高校卒業後の2011年、日本女子プロゴルフ協会(JLPGA)最終プロテストに進出、2位で合格し、JLPGA83期生となりました。
(2)プロ入り後
アマチュア時代から「日本女子オープンゴルフ選手権競技」などのJLPGAツアーに出場していましたが、プロとしては2011年8月の「ニトリレディスゴルフトーナメント」がデビュー戦でした(+2, 32位タイ)。
2012年はステップアップツアーで2勝(エディオンカップ、ルートインカップ 阿蘇グランヴィリオレディース)しましたが、JLPGAツアーでは20戦して「リゾートトラストレディス」の15位タイが最高成績でした。

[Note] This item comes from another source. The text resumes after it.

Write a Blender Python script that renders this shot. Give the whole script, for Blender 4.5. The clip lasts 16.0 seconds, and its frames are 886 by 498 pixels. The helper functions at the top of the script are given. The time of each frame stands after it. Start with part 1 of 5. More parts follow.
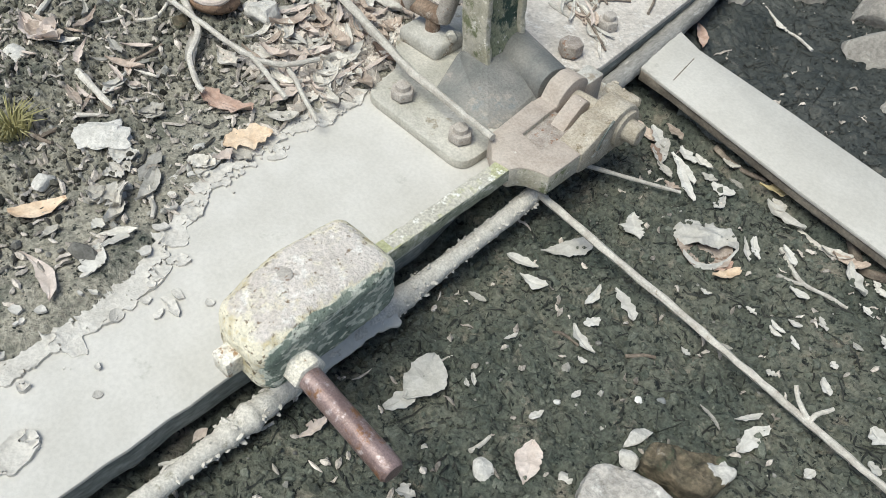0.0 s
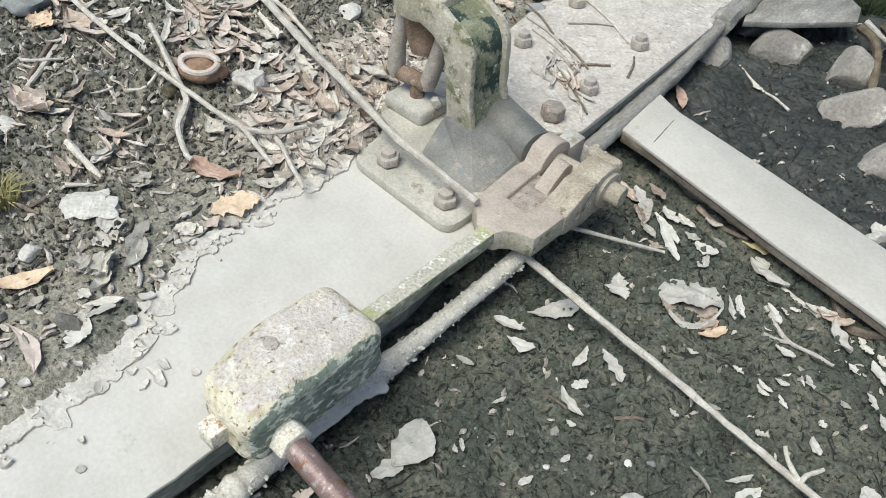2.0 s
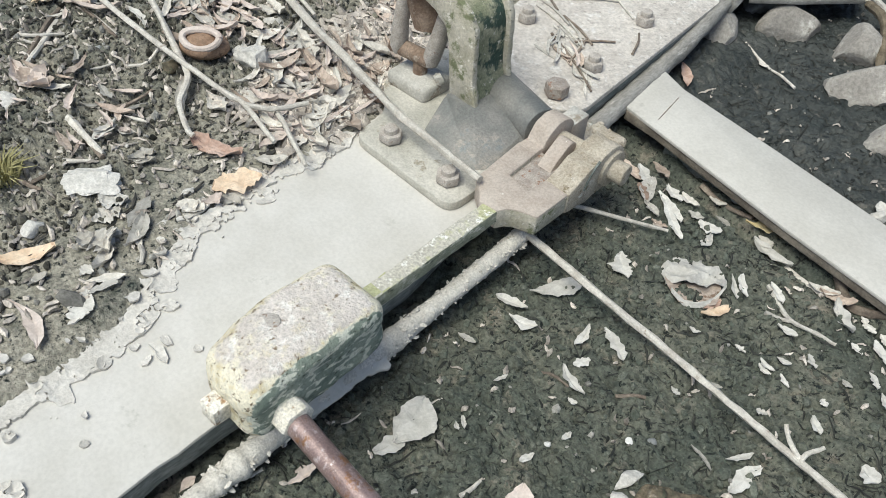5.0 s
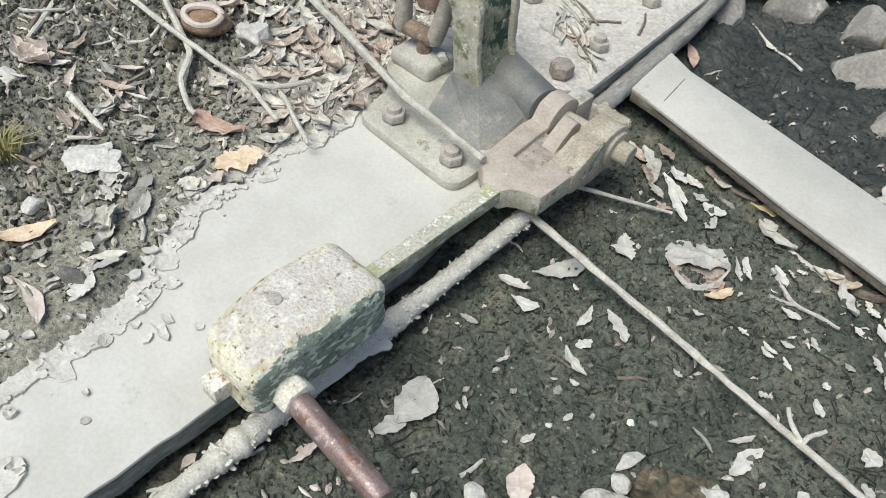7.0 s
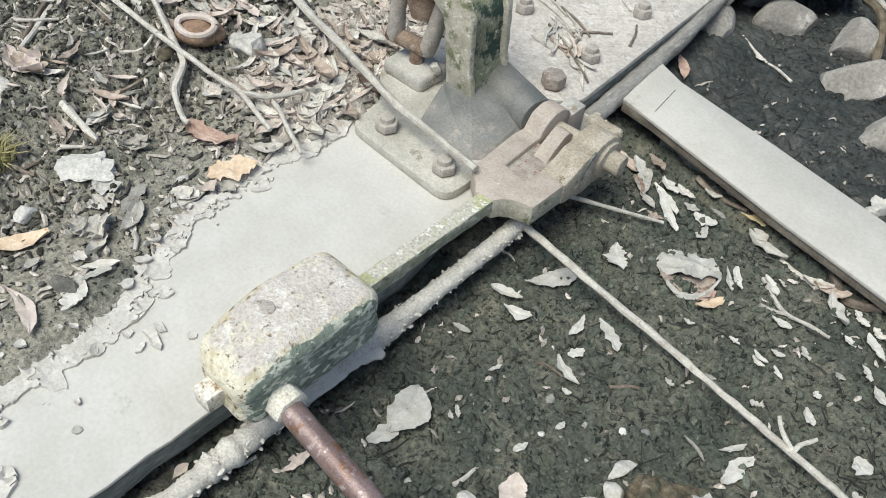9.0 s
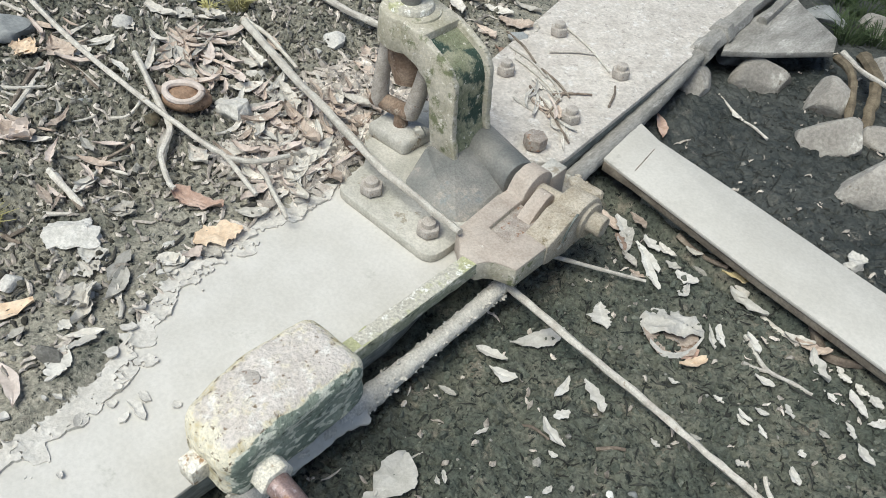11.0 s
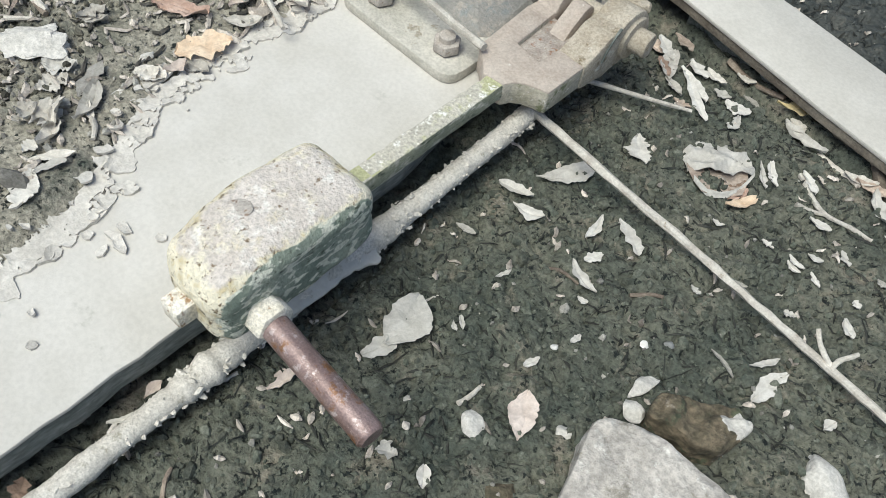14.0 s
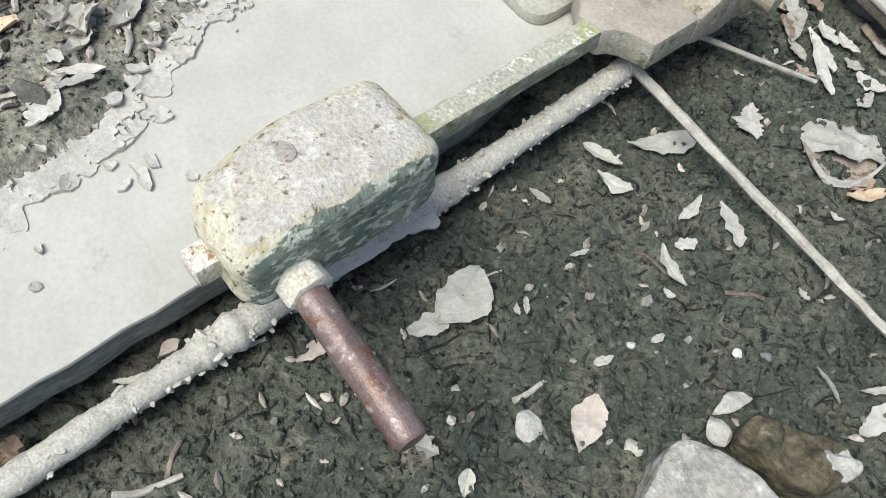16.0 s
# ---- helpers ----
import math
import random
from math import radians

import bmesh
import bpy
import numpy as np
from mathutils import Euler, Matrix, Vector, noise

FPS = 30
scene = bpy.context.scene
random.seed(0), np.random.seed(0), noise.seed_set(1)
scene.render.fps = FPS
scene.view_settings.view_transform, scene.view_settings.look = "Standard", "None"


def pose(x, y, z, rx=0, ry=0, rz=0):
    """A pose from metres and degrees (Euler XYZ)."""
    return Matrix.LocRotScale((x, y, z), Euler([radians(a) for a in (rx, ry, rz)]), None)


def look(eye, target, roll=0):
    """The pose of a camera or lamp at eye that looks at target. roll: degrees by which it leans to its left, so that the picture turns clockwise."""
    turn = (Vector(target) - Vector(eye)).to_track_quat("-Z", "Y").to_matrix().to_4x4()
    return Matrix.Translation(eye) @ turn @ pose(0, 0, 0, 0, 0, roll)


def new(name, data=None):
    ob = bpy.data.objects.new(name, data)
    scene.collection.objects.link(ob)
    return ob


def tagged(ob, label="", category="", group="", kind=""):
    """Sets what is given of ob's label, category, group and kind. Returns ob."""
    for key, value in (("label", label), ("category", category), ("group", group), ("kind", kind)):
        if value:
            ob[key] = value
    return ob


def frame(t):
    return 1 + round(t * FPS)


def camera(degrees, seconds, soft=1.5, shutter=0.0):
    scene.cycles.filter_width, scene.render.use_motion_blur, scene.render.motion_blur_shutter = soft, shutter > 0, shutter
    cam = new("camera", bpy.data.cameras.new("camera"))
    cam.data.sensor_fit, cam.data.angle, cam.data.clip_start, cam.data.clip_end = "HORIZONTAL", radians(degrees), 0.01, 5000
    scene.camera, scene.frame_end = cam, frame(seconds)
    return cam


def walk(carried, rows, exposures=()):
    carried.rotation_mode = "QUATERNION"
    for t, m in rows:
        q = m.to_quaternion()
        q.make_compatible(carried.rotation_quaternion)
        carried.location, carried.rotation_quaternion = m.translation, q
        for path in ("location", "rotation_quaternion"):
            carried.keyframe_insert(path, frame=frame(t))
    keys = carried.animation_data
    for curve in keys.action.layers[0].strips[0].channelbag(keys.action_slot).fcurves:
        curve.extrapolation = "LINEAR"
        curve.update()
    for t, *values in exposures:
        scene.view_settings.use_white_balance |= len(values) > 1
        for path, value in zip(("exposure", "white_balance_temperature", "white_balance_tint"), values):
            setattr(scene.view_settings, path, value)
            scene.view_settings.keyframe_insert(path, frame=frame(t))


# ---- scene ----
cam = camera(58.1, 16.0, soft=0.75)
PATH = [
    (0, (0.693, -0.552, 0.89), (-0.142, 0.448, -0.627), 6.2),
    (0.5, (0.693, -0.549, 0.894), (-0.154, 0.468, -0.605), 6.0),
    (1, (0.694, -0.546, 0.899), (-0.172, 0.496, -0.572), 5.8),
    (1.5, (0.694, -0.544, 0.903), (-0.189, 0.523, -0.54), 5.7),
    (2, (0.693, -0.543, 0.906), (-0.2, 0.54, -0.518), 5.6),
    (2.5, (0.693, -0.542, 0.91), (-0.205, 0.546, -0.507), 5.5),
    (3, (0.693, -0.542, 0.908), (-0.209, 0.548, -0.506), 5.5),
    (3.5, (0.693, -0.543, 0.907), (-0.204, 0.542, -0.513), 5.6),
    (4, (0.694, -0.542, 0.906), (-0.194, 0.531, -0.529), 5.6),
    (6.5, (0.691, -0.541, 0.897), (-0.161, 0.49, -0.589), 6.1),
    (7, (0.692, -0.541, 0.895), (-0.158, 0.486, -0.595), 6.2),
    (7.5, (0.692, -0.543, 0.895), (-0.154, 0.483, -0.598), 6.5),
    (8, (0.693, -0.543, 0.895), (-0.151, 0.486, -0.598), 6.7),
    (8.5, (0.695, -0.545, 0.894), (-0.152, 0.494, -0.591), 6.7),
    (11, (0.688, -0.535, 0.924), (-0.201, 0.596, -0.466), 6.6),
    (11.5, (0.691, -0.538, 0.921), (-0.215, 0.619, -0.437), 6.4),
    (12, (0.698, -0.547, 0.908), (-0.221, 0.629, -0.424), 6.1),
    (12.5, (0.706, -0.553, 0.87), (-0.218, 0.614, -0.466), 5.6),
    (13, (0.694, -0.54, 0.832), (-0.18, 0.565, -0.587), 5.8),
    (13.5, (0.664, -0.508, 0.817), (-0.11, 0.491, -0.733), 6.8),
    (14, (0.627, -0.482, 0.799), (-0.051, 0.438, -0.842), 9.0),
    (14.5, (0.602, -0.466, 0.767), (-0.035, 0.412, -0.914), 10.5),
    (15, (0.582, -0.449, 0.743), (-0.046, 0.382, -0.964), 10.8),
    (15.5, (0.567, -0.434, 0.716), (-0.082, 0.357, -1.002), 10.5),
    (16, (0.553, -0.422, 0.695), (-0.123, 0.336, -1.028), 10.1),
]
walk(cam, [(t, look(eye, target, roll)) for t, eye, target, roll in PATH])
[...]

2013年はJLPGAツアー第4戦の「アクサレディスゴルフトーナメント」にて同ツアー初優勝(-14)を果たしました。しかしながらこの大会の初日に於いて、大雨によるコースコンディション不良によって設けられていた『泥がついたボールをフェアウェイ及びラフで、無罰で拭き取っても良い。ただし拭き取ったボールは当初の位置に戻してプレーをする』とするトーナメントローカルルールを誤解し、プリファードライ(所謂6インチプレースルール)と思い込んでボールを移動させてプレーを続行していた違反行為が発覚。このため堀は大会2日目の競技終了後に競技委員に違反に関する申告を行いました。その際にはJLPGAから「ルール説明の通達文に誤解を招く箇所があった」というプレスリリースが行われ、協会側の不手際によるものとして堀の違反行為を咎めず、失格などの措置を取らずに最終日に出場することを認めた一幕がありました。
JLPGAツアー初勝利から3か月後の「アース・モンダミンカップ」では初日から4日間を60台のスコアで回り、通算-21(267)をマークして優勝し、プロ2勝目を挙げました。なお、この時のスコアはJLPGAツアーの4日間競技最少スコアを更新するものでした。
2019年シーズンよりサニクリーン中国所属となりました。
2021年7月の「ニッポンハムレディスクラシック」で妹・琴音が優勝し、福嶋晃子・浩子に次ぐ史上2組目の姉妹優勝を達成しました。